Today I want to introduce one terrible Oracle bug that fires in Oracle RAC environment, cause data corruption while shutting down RAC instances. The issue can occur when shutting down Oracle RAC instances using the shutdown mode "normal, transactional, or immediate" and the instance(s) are shutdown in a rolling fashion; i.e. other instances remain to operate normally. The issue does not occur, if the instances are shutdown using "shutdown abort" or the database is shutdown as a whole as a workaround.
Cause of the Problem
Data corruption happens due to Oracle bug. Oracle named this bug as 10205230. The following symbols found in the alert log when you hit this bug.
- ORA-600 [kclchkblk_3]
- ORA-600 [kclwcrs_6]
- ORA-600 [ktubko_1]
- ORA-600 [kcratr_scan_lostwrt]
- ORA-600[3020] on the standby database
And data corruption happens in your database. When one RAC instance is working normally and you shutdown another instance either by any of following commands then this corruption happens.
So avoid these commands.
- shutdown normal
- shutdown transactional
- shutdown immediate
Solution of the Problem
1)Shutdown abort whole database instead of shut down one to avoid corruption:
SQL> alter system checkpoint;
$ srvctl stop database -d
The first command from SQL*plus writes out dirty buffers for all instances to minimize instance recovery; The srvctl command shutdown all instances with abort option and its dependent resources. Shutdown abort completely by-passes the vulnerable code path of the bug.

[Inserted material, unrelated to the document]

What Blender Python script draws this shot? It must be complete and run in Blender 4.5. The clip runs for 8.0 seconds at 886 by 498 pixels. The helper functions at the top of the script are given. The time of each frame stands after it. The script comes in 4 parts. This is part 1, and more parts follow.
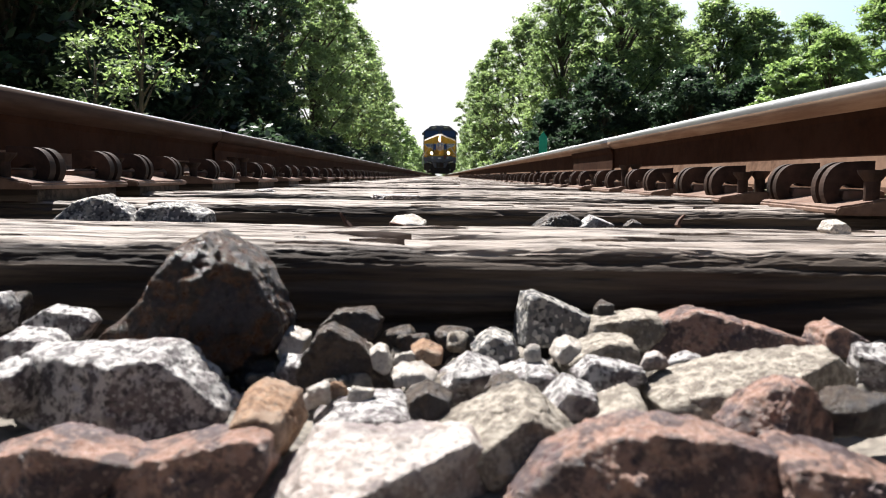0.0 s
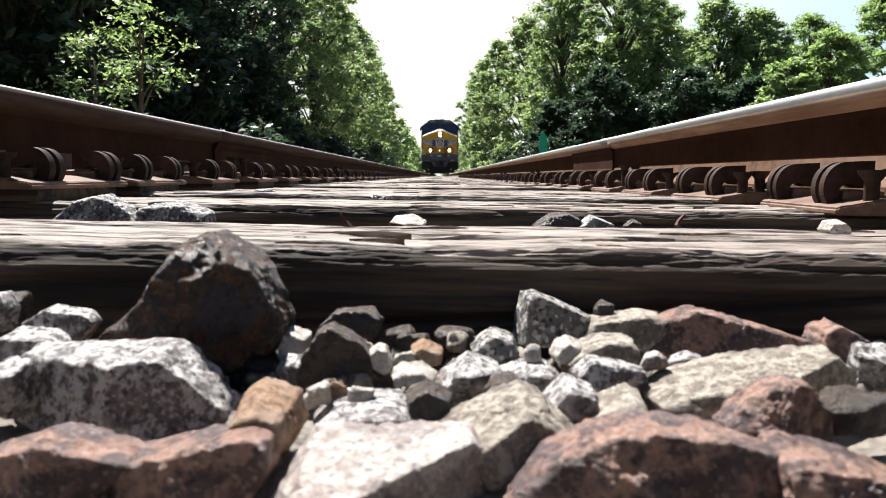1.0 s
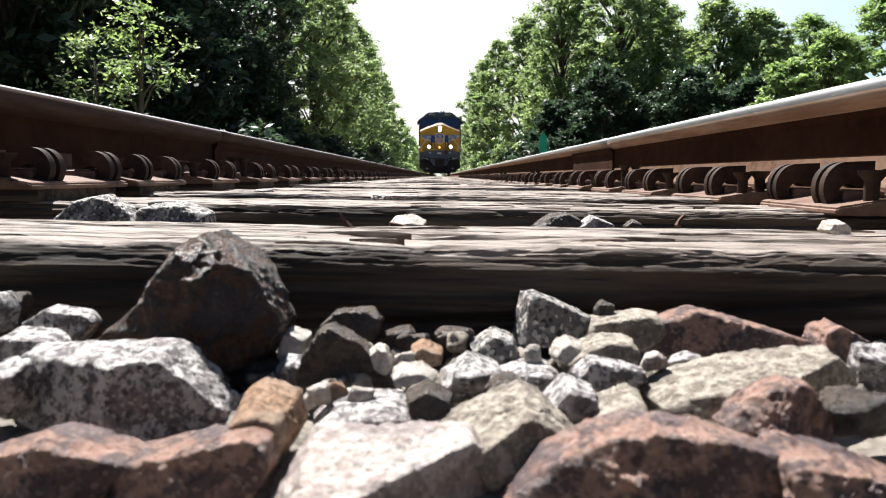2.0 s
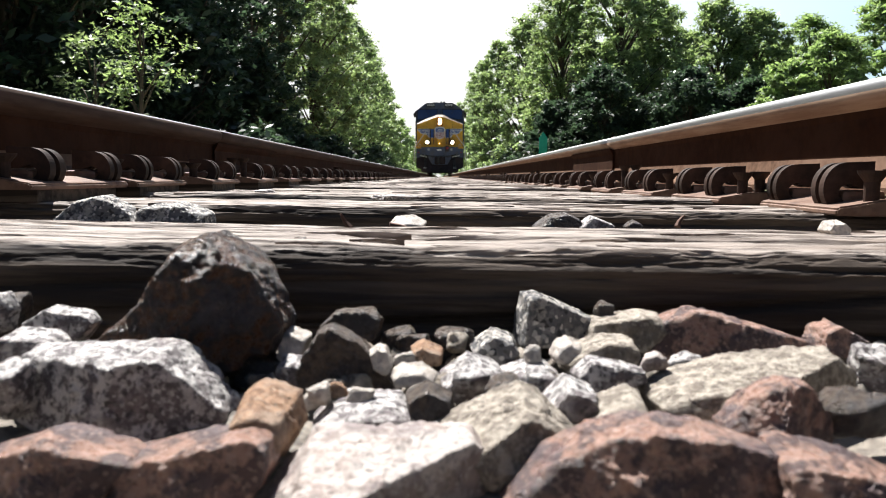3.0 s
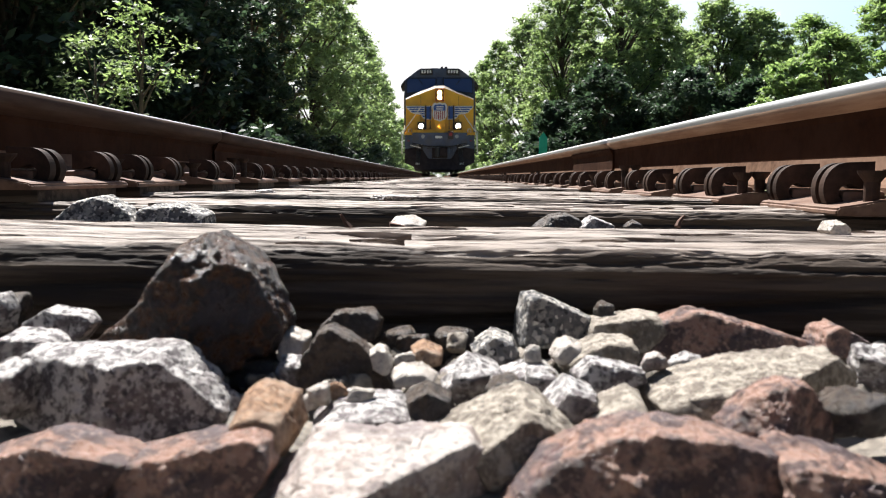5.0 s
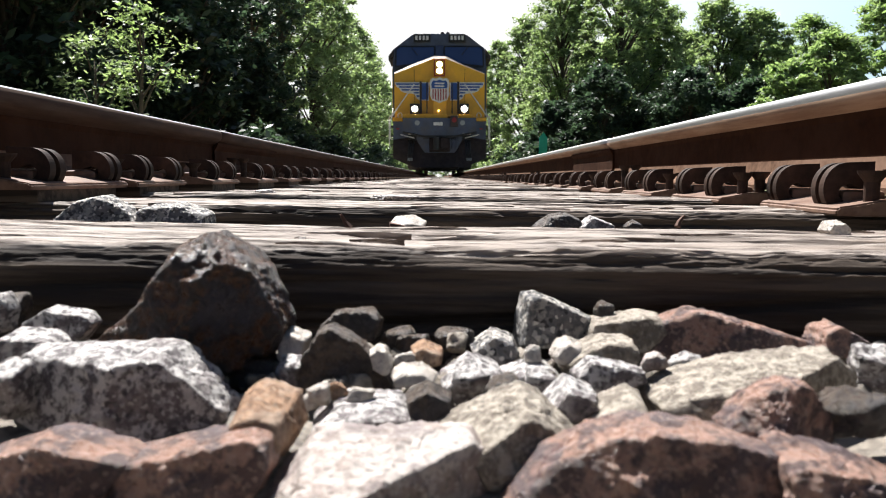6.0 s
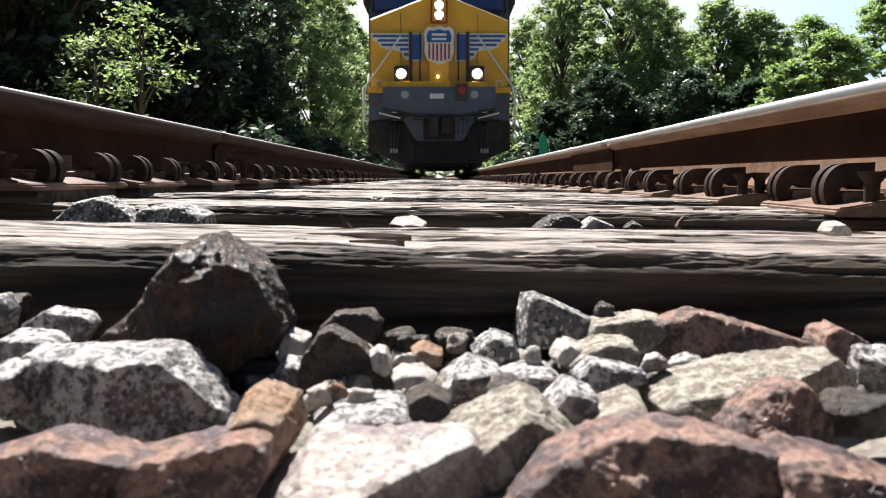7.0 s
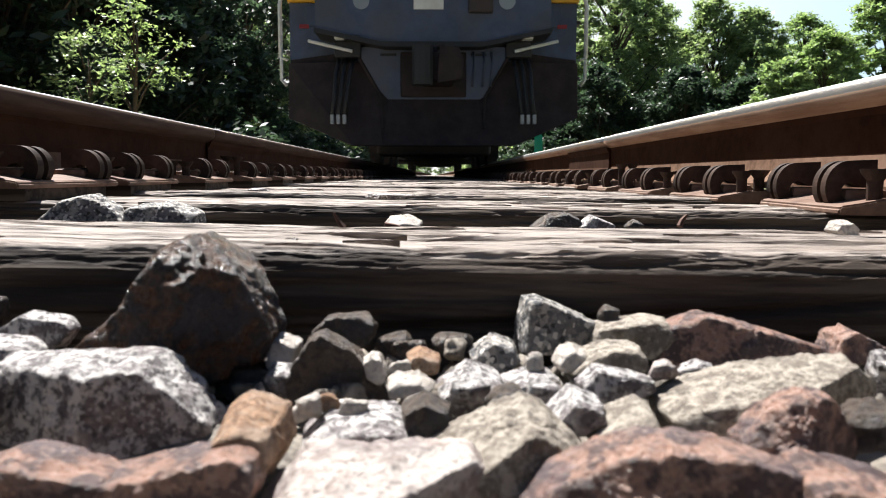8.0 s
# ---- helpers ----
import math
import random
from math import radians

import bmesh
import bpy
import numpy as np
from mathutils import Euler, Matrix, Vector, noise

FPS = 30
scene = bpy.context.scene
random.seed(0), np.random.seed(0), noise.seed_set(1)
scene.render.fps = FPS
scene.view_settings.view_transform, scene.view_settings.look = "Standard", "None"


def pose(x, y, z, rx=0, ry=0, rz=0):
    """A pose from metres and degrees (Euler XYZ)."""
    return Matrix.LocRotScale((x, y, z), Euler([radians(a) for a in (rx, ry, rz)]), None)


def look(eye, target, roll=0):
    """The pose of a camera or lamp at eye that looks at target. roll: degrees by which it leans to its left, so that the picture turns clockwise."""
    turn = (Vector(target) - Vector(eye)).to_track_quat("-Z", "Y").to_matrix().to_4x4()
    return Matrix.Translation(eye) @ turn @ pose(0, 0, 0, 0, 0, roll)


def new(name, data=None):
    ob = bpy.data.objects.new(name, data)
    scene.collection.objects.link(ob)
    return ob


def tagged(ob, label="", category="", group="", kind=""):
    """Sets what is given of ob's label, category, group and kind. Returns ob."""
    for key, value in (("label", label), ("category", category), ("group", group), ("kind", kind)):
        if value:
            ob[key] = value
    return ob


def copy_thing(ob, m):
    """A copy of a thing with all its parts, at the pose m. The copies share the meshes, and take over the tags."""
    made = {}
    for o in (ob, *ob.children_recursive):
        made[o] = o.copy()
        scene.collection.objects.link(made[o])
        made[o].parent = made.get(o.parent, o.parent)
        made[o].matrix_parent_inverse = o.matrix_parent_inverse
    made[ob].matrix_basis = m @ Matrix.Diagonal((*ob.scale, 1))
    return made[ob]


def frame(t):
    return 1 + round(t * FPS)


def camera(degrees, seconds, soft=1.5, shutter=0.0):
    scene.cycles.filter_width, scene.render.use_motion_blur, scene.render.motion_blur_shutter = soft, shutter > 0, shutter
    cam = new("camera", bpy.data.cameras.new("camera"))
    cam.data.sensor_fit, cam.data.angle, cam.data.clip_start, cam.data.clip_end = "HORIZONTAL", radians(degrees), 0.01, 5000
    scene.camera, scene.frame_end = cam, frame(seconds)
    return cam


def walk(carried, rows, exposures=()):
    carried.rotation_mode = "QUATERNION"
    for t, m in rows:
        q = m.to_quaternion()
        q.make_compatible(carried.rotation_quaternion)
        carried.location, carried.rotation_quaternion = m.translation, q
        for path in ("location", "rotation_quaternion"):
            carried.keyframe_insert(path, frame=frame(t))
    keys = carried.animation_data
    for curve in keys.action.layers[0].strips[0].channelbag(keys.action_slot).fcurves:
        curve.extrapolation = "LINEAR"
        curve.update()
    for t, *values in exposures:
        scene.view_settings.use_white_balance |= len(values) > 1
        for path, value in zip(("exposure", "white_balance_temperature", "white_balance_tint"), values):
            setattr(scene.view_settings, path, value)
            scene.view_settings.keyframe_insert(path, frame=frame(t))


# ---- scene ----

2) If you need shutdown only one instance or in rolling fashion then instead of shutdown normal/transactional/immediate, you should shutdown each instance with the following 2 commands:
SQL> alter system checkpoint local;
SQL> shutdown abort;
The first command writes out dirty buffers for this instance to minimize instance recovery. Shutdown abort completely by-passes the vulnerable code path of the bug. Instance can also be shutdown abort using "srvctl stop instance -d db_unique_name -i instance_name -o abort".
What to do if corruption already happens
As this bug may cause logical corruption to the redo stream so we need to recover corrupt blocks. I have written a topic regarding Handling block corruption in oracle. Also I have written another topic about how to recover data from corrupt blocks.
The solution can be followings at the end.
- Drop and recreate the corrupt object. This may work for objects like indexes.
- Use DBMS_REPAIR package to repair and skip the corrupted blocks, and recreate the object with create table as select. This may work for objects like tables and partition tables, but may result in data loss.
- Failover to a standby database that has not been affected by the data corruption. This may result in data loss. Flashback or perform point-in-time recovery. This may also result in data loss.
- If a standby database encounters ORA-600[3020] stuck recovery, you can invoke trial recovery to see if there are other corrupt blocks:
SQL> recover automatic standby database allow n corruption test;
Here n can be 1 or any other integer.
One can also use the following command to allow standby recovery to continue by marking the problematic block as corrupt:
SQL> recover automatic standby database allow n corruption;
At the end I can say it is terrible Oracle bug!